**EXERCISE DIRECTIONS:** In the listing below, find the line that contains "carried.keyframe_insert(path, frame=frame(t))" and the line that contains "return (m.translation, way, ob.name, place, normal)". Quote both and every line between them, exactly, and nothing more.

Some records
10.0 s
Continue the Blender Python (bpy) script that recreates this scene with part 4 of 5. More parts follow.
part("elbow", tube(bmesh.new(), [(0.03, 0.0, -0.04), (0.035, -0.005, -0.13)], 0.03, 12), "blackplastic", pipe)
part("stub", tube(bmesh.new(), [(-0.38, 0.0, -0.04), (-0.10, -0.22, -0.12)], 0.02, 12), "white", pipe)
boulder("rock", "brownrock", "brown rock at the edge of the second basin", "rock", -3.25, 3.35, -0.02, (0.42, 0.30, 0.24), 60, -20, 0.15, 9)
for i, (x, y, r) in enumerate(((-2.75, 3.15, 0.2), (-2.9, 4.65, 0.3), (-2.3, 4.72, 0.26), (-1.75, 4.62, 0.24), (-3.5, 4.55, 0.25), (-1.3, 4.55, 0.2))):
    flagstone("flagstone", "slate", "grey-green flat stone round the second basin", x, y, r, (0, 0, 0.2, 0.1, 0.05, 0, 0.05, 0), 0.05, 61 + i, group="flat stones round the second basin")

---

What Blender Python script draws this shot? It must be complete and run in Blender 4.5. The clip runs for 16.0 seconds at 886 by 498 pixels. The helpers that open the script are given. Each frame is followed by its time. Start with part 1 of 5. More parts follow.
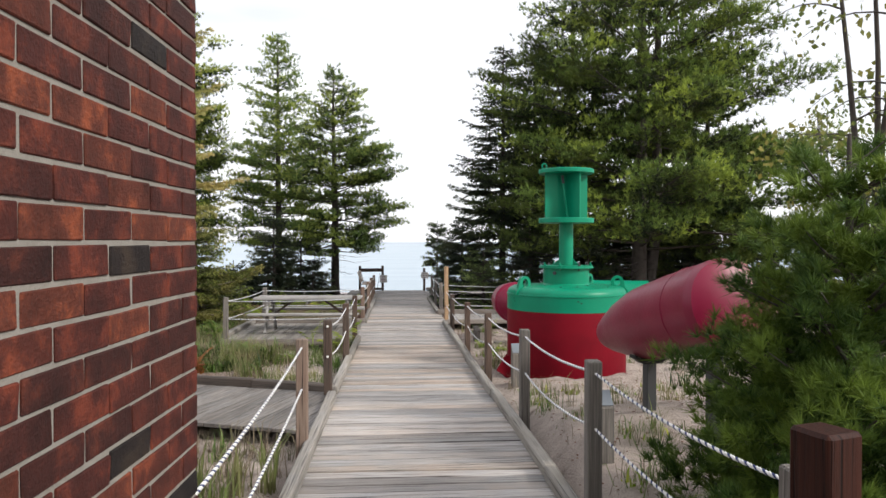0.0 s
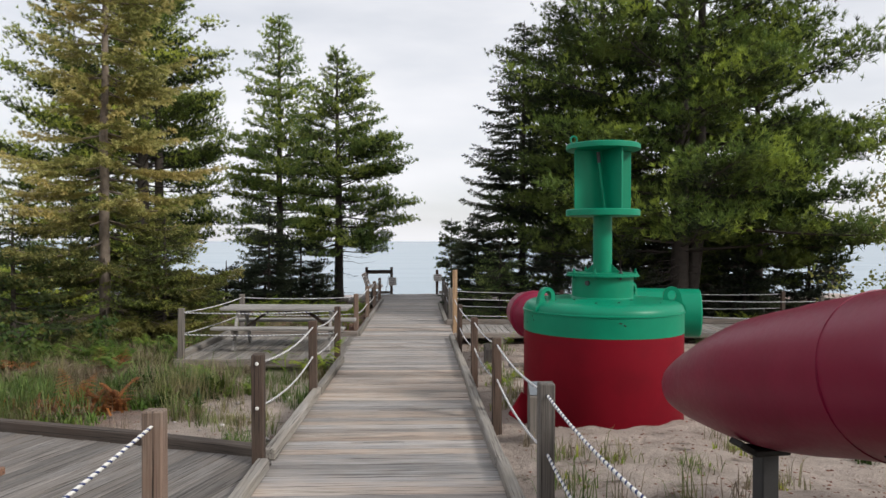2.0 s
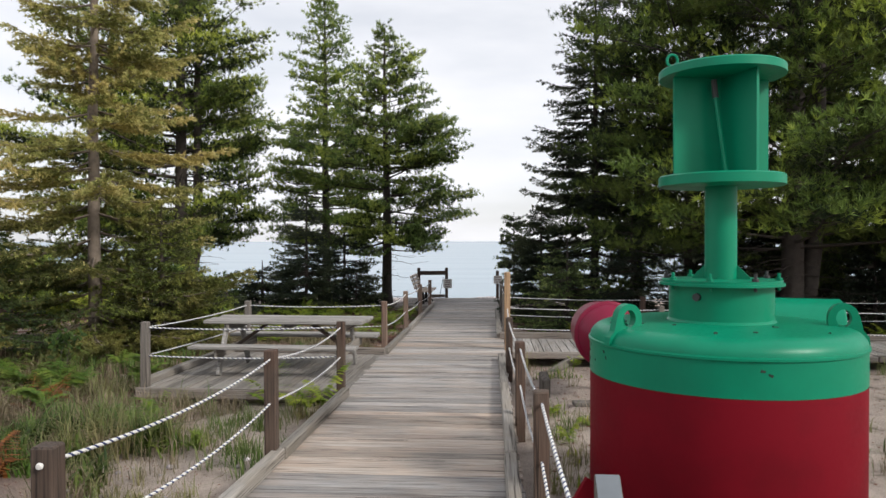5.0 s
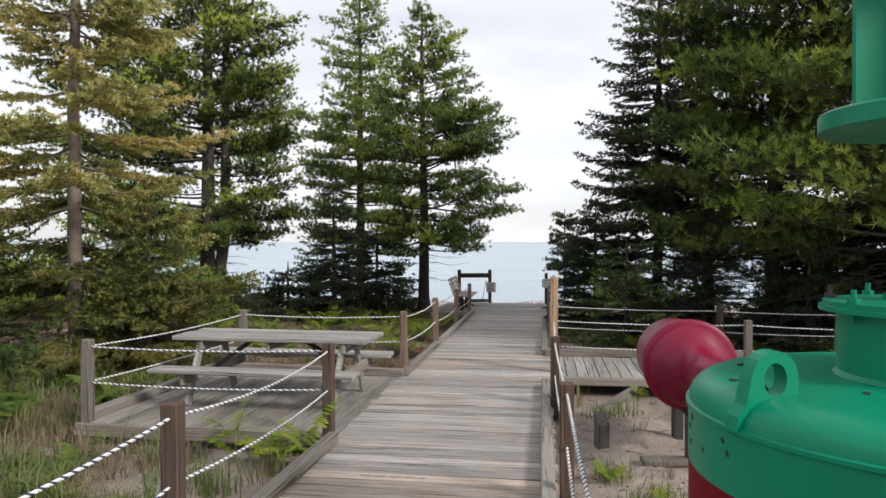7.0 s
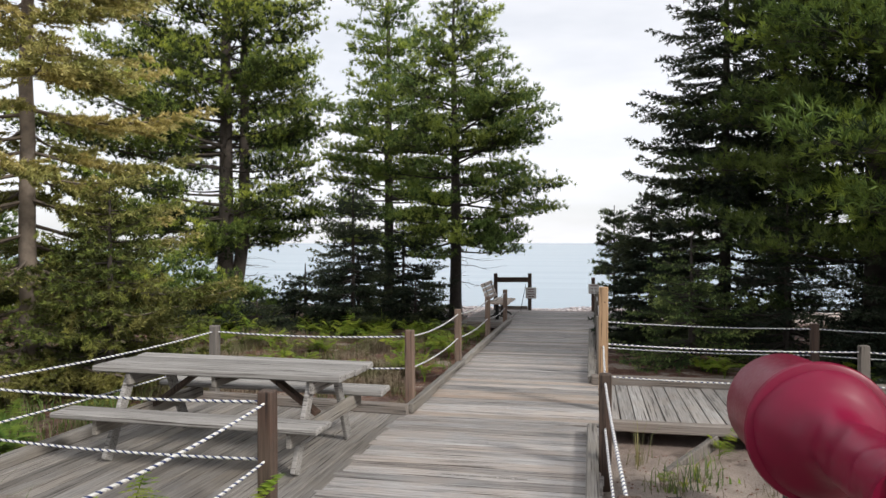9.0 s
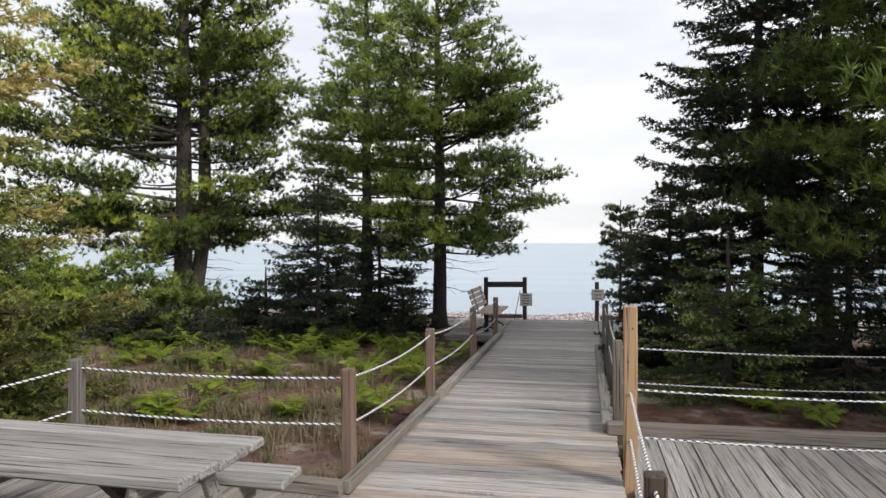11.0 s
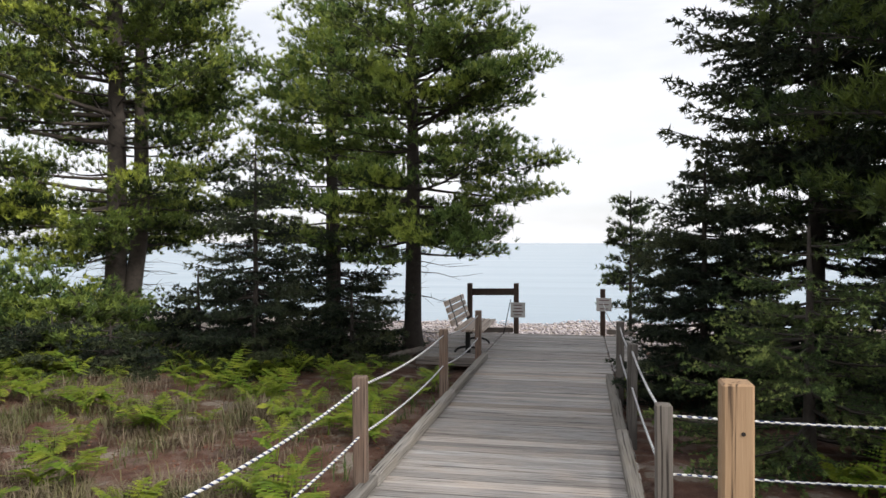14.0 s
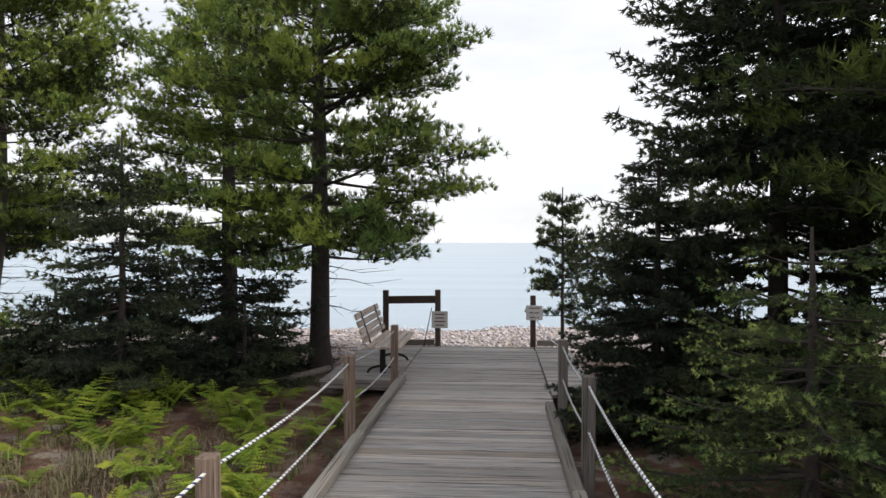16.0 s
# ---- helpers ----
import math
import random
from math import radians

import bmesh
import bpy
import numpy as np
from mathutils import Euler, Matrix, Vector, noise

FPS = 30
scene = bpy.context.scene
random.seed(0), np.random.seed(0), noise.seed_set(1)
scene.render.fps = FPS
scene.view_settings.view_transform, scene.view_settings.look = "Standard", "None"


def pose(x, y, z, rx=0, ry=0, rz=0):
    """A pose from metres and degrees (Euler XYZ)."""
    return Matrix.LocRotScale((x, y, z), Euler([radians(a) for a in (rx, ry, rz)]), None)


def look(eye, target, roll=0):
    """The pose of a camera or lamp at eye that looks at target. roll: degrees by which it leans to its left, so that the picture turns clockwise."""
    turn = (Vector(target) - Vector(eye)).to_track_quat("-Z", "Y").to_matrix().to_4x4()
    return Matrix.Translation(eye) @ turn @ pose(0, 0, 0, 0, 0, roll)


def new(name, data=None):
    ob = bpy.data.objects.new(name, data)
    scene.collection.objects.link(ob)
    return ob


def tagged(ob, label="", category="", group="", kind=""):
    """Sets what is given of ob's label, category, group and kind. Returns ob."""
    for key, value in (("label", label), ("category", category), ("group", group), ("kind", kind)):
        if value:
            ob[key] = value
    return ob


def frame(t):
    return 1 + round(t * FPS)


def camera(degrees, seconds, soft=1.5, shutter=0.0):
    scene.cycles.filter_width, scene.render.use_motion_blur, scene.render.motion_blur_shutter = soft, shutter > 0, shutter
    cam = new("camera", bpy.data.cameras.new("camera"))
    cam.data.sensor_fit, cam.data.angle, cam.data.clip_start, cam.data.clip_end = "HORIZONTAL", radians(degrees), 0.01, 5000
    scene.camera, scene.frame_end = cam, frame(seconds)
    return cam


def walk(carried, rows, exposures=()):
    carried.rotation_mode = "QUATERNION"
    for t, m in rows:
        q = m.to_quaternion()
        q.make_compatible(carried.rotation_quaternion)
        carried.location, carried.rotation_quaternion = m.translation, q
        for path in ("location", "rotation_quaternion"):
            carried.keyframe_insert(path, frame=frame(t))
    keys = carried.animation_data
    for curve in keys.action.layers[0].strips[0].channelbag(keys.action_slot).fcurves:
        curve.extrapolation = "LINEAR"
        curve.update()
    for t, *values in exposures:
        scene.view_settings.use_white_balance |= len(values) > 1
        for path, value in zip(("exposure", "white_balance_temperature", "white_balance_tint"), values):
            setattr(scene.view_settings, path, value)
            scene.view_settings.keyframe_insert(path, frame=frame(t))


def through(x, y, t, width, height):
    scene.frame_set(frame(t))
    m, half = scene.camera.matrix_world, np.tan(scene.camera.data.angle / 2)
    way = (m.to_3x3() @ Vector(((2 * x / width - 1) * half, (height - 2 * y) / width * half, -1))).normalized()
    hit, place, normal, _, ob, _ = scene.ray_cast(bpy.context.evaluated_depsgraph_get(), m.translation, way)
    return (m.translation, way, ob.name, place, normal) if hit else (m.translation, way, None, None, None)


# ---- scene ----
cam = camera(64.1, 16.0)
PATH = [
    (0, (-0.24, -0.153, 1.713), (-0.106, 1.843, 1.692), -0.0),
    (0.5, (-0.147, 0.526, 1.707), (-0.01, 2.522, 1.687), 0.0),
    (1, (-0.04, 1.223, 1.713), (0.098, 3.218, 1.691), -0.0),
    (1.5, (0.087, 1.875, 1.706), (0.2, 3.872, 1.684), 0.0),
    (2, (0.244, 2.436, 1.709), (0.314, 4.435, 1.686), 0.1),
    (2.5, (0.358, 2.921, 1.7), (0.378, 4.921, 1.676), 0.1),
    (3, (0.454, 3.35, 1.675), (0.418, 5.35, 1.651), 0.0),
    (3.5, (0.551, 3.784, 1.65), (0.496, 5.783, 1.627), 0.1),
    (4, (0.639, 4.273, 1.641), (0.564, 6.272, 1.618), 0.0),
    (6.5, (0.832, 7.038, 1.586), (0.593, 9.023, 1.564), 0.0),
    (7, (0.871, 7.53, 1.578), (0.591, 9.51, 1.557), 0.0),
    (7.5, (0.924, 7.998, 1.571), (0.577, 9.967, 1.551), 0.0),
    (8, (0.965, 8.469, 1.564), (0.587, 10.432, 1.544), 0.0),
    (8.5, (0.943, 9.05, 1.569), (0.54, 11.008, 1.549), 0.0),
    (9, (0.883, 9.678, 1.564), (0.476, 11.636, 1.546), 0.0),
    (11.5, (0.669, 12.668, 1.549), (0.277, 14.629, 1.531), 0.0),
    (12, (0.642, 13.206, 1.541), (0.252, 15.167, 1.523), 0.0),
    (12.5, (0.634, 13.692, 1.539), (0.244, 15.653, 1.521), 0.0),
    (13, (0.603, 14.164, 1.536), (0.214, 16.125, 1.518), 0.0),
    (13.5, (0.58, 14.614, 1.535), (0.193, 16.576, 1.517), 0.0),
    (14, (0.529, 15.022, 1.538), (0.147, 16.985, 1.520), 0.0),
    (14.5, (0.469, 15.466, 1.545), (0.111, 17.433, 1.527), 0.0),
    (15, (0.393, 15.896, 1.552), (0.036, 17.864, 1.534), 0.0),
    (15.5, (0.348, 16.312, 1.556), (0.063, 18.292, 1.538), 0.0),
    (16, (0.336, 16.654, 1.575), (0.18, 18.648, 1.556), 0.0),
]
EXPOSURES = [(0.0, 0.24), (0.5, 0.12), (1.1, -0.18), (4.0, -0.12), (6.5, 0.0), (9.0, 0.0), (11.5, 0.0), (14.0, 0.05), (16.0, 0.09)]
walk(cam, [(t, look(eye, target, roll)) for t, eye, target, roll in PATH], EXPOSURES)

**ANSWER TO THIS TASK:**
            carried.keyframe_insert(path, frame=frame(t))
    keys = carried.animation_data
    for curve in keys.action.layers[0].strips[0].channelbag(keys.action_slot).fcurves:
        curve.extrapolation = "LINEAR"
        curve.update()
    for t, *values in exposures:
        scene.view_settings.use_white_balance |= len(values) > 1
        for path, value in zip(("exposure", "white_balance_temperature", "white_balance_tint"), values):
            setattr(scene.view_settings, path, value)
            scene.view_settings.keyframe_insert(path, frame=frame(t))


def through(x, y, t, width, height):
    scene.frame_set(frame(t))
    m, half = scene.camera.matrix_world, np.tan(scene.camera.data.angle / 2)
    way = (m.to_3x3() @ Vector(((2 * x / width - 1) * half, (height - 2 * y) / width * half, -1))).normalized()
    hit, place, normal, _, ob, _ = scene.ray_cast(bpy.context.evaluated_depsgraph_get(), m.translation, way)
    return (m.translation, way, ob.name, place, normal) if hit else (m.translation, way, None, None, None)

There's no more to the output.